Respondent should have known about Complainant’s rights, due to the fact that Complainant’s mark had goodwill when the Domain Name was registered.
Furthermore, as Complainant demonstrated, the website’s content related to the Domain Name was targeting Complainant’s trademark, as it prominently displayed Complainant’s trademark and offering retail services. This further supports registration in bad faith (WIPO Overview 3.0, section 3.1.4), reinforcing the likelihood of confusion, as Internet users were likely to consider the Domain Names as in some way endorsed by or connected with Complainant (Ann Summers Limited v. Domains By Proxy, LLC / Mingchun Chen, supra; Marie Claire Album v. Whoisguard Protected, Whoisguard, Inc. / Dexter Ouwehand, DO, WIPO Case No. D2017-1367). This also further supports knowledge of Complainant and its field of activity.

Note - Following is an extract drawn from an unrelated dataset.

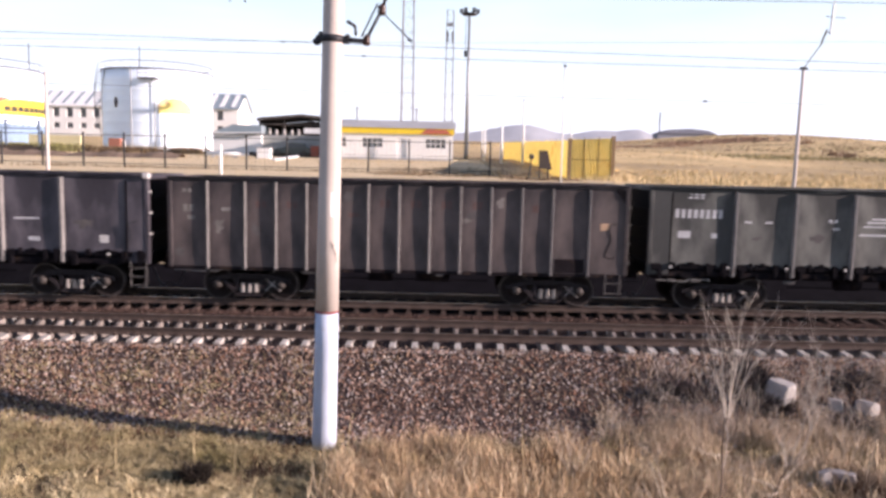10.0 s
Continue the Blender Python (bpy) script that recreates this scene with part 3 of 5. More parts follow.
def wagon_a(x, colour, label, seed):
    """Seven broad bays a side, floor hatches below."""
    w = thing("open_wagon", label, "freight wagon", pose(x, TRAIN_AXIS, 0), "wagons of the passing train")
    wheels = framework(w, "a", colour)
    for side in (0, 1):
        turn = FLIP if side else Matrix.Identity(4)
        for i, (p, q) in enumerate(zip(BAYS_A, BAYS_A[1:])):
            v = (seed + i * 2 + side) % 5
            part("side_panel", shared("panel_a%.2f_%d" % (q - p, v), lambda: sheet_mesh(q - p, 1.36, 3.52, v, DISH_A)), colour, w, at=turn @ pose(p, 0, 0))
            part("hatch", shared("hatch%.2f" % (q - p), lambda: hatch_mesh(q - p)), M_DEEPBLACK, w, "black floor hatch with hinges and lock", at=turn @ pose(p, 0, 0))
        for p in BAYS_A[1:-1]:
            part("post", shared("post_a", lambda: post_mesh(1.08, 3.52, 0.068, 0.10, 0.10)), M_SUNLIT_EDGE, w, "pressed steel side post, paled as if sunlit", at=turn @ pose(p, 0, 0))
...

As regards bad faith use of the Domain Name, Complainant has demonstrated that the Domain Name was used to create a website, which prominently displayed Complainant’s registered trademark, thereby giving the false impression that it was operated by Complainant or a company affiliated to Complainant or an authorized partner of Complainant. The Domain Name operated therefore by intentionally creating a likelihood of confusion with Complainant’s trademark and business as to the source, sponsorship, affiliation or endorsement of the website it resolved to. This supports the finding of bad faith use (Aktiebolaget Electrolux v. Priscilla Quaiotti Passos, WIPO Case No. D2011-0388 and WIPO Overview 3.0, section 3.1.4).
Under these circumstances and on this record, the Panel finds that Respondent has registered and is using the Domain Names in bad faith.
Complainant has established Policy paragraph 4(a)(iii).
For the foregoing reasons, in accordance with paragraphs 4(i) of the Policy and 15 of the Rules, the Panel orders that the Domain Name <euroshopperbd.com> be transferred to Complainant.